▶ _GOAL_:
Identify all lines of the data containing the string "part" and copy them.

▶ _GIVEN INFORMATION_:
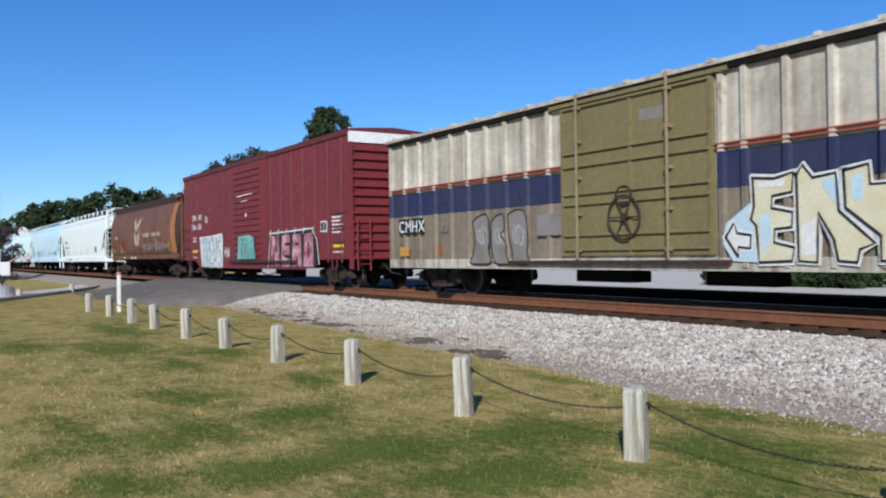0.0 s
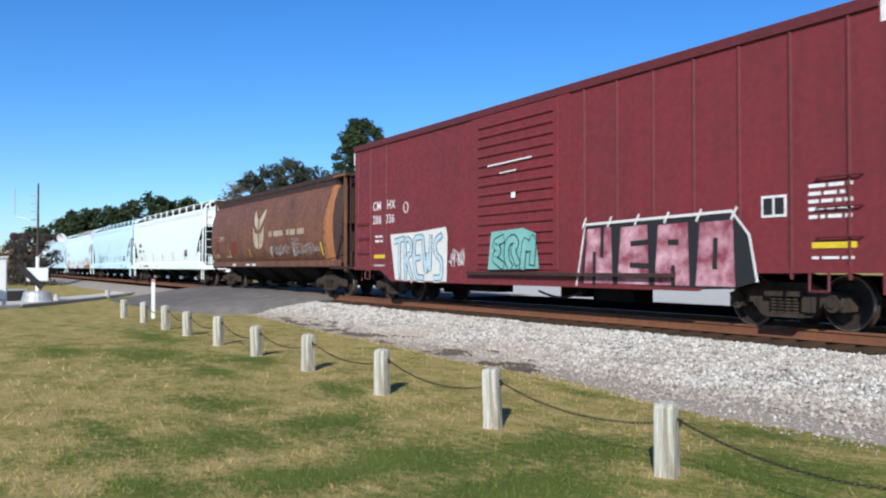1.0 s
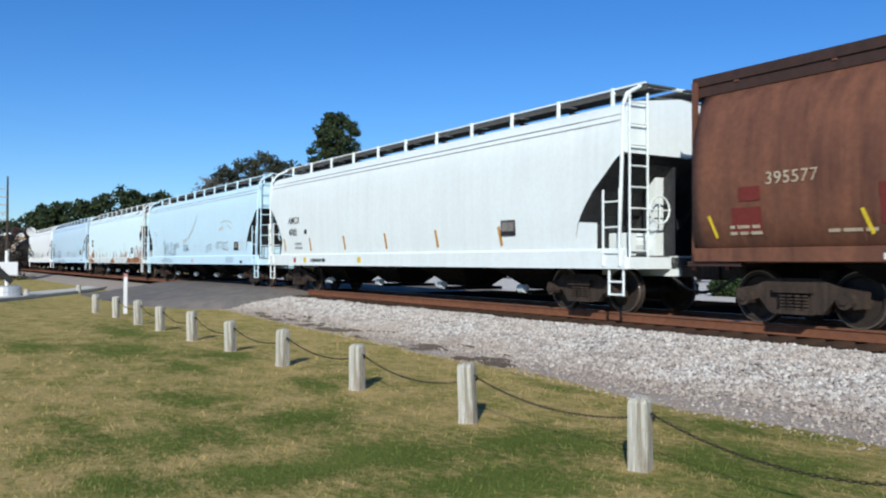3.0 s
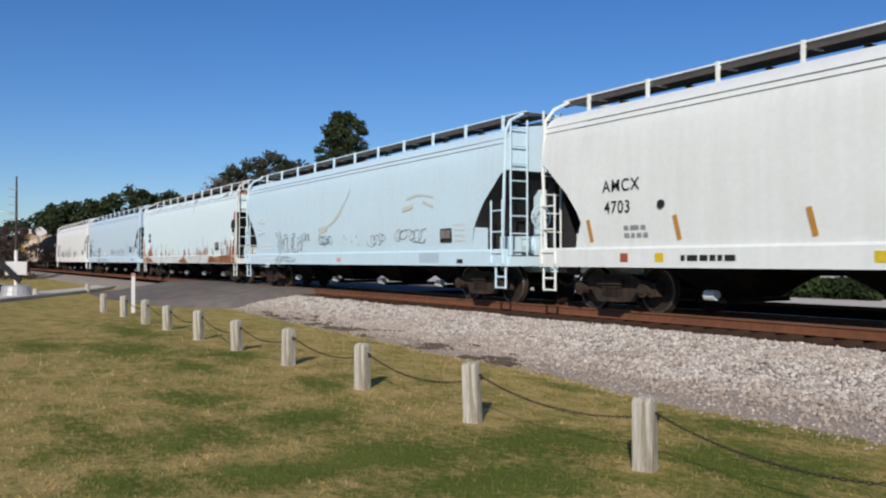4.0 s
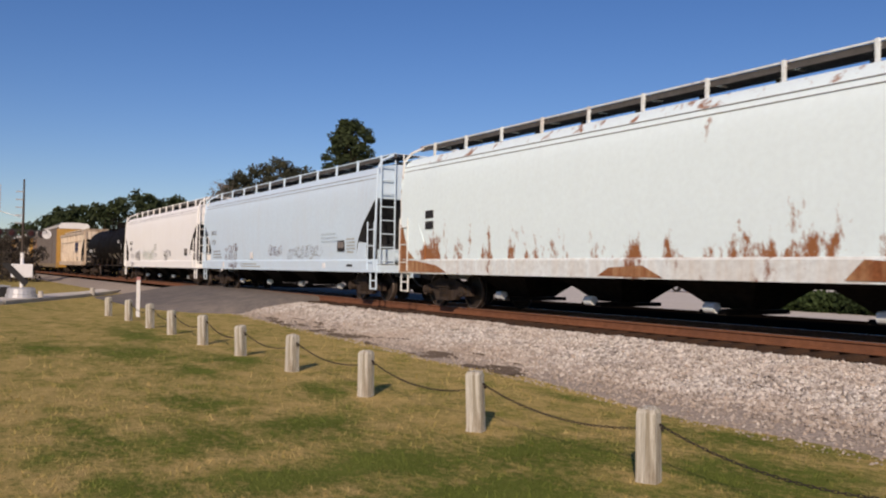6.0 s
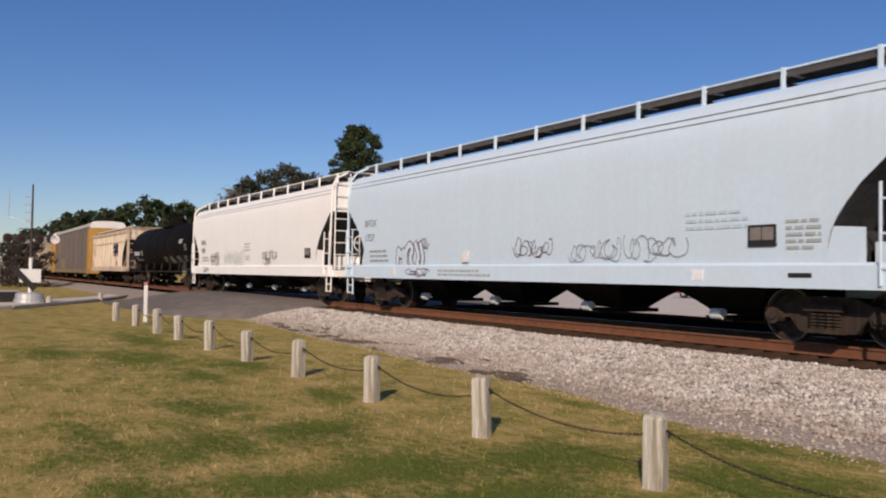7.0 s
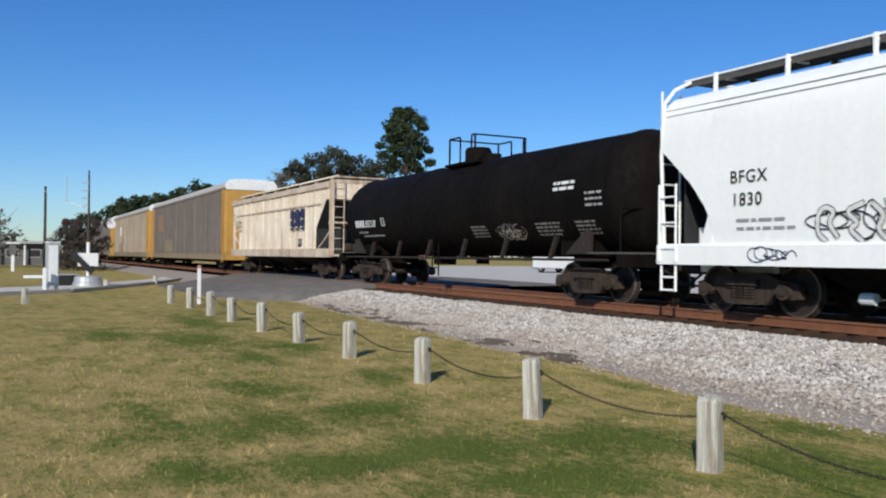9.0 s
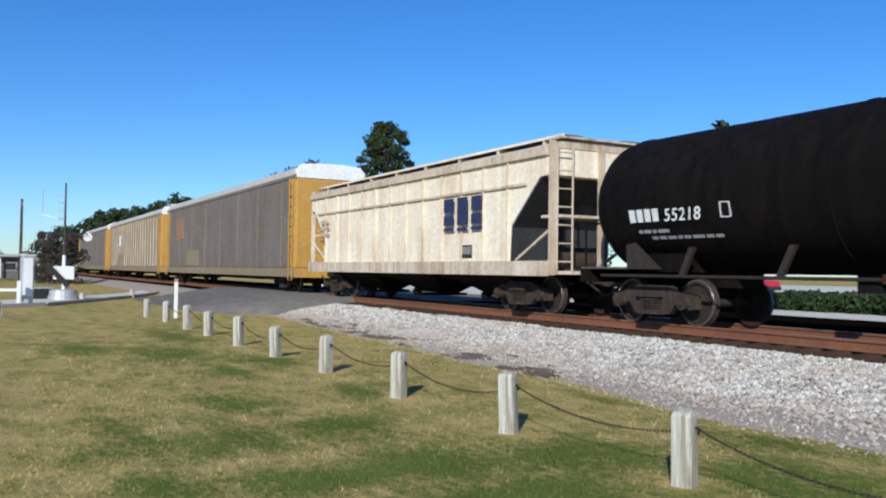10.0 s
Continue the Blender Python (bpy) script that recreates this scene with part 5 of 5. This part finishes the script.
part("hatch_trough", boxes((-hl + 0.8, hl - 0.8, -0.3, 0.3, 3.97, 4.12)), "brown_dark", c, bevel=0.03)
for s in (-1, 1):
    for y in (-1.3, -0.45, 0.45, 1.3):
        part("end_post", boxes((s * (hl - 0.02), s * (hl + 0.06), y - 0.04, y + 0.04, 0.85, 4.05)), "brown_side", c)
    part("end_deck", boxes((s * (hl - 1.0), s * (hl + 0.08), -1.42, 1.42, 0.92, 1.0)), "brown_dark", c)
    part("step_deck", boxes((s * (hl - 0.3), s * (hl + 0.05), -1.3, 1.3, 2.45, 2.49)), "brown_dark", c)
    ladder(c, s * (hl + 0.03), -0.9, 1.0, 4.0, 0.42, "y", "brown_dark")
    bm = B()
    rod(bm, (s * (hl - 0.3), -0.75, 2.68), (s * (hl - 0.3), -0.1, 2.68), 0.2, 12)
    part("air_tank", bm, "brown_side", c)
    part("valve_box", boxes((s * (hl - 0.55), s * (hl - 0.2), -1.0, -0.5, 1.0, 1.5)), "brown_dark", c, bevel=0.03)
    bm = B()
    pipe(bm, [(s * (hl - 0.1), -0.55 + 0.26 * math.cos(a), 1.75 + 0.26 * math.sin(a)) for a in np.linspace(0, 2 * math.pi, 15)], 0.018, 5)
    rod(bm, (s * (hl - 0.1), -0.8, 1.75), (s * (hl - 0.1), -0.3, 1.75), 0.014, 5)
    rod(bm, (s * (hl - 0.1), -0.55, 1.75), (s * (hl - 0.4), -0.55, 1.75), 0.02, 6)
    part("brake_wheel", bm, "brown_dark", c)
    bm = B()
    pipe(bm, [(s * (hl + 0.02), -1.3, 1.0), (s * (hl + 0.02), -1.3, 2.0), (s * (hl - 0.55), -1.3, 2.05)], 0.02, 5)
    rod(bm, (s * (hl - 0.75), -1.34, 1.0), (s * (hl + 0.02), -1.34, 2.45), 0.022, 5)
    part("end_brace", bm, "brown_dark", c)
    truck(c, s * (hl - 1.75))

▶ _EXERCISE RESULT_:
Continue the Blender Python (bpy) script that recreates this scene with part 5 of 5. This part finishes the script.
part("hatch_trough", boxes((-hl + 0.8, hl - 0.8, -0.3, 0.3, 3.97, 4.12)), "brown_dark", c, bevel=0.03)
        part("end_post", boxes((s * (hl - 0.02), s * (hl + 0.06), y - 0.04, y + 0.04, 0.85, 4.05)), "brown_side", c)
    part("end_deck", boxes((s * (hl - 1.0), s * (hl + 0.08), -1.42, 1.42, 0.92, 1.0)), "brown_dark", c)
    part("step_deck", boxes((s * (hl - 0.3), s * (hl + 0.05), -1.3, 1.3, 2.45, 2.49)), "brown_dark", c)
    part("air_tank", bm, "brown_side", c)
    part("valve_box", boxes((s * (hl - 0.55), s * (hl - 0.2), -1.0, -0.5, 1.0, 1.5)), "brown_dark", c, bevel=0.03)
    part("brake_wheel", bm, "brown_dark", c)
    part("end_brace", bm, "brown_dark", c)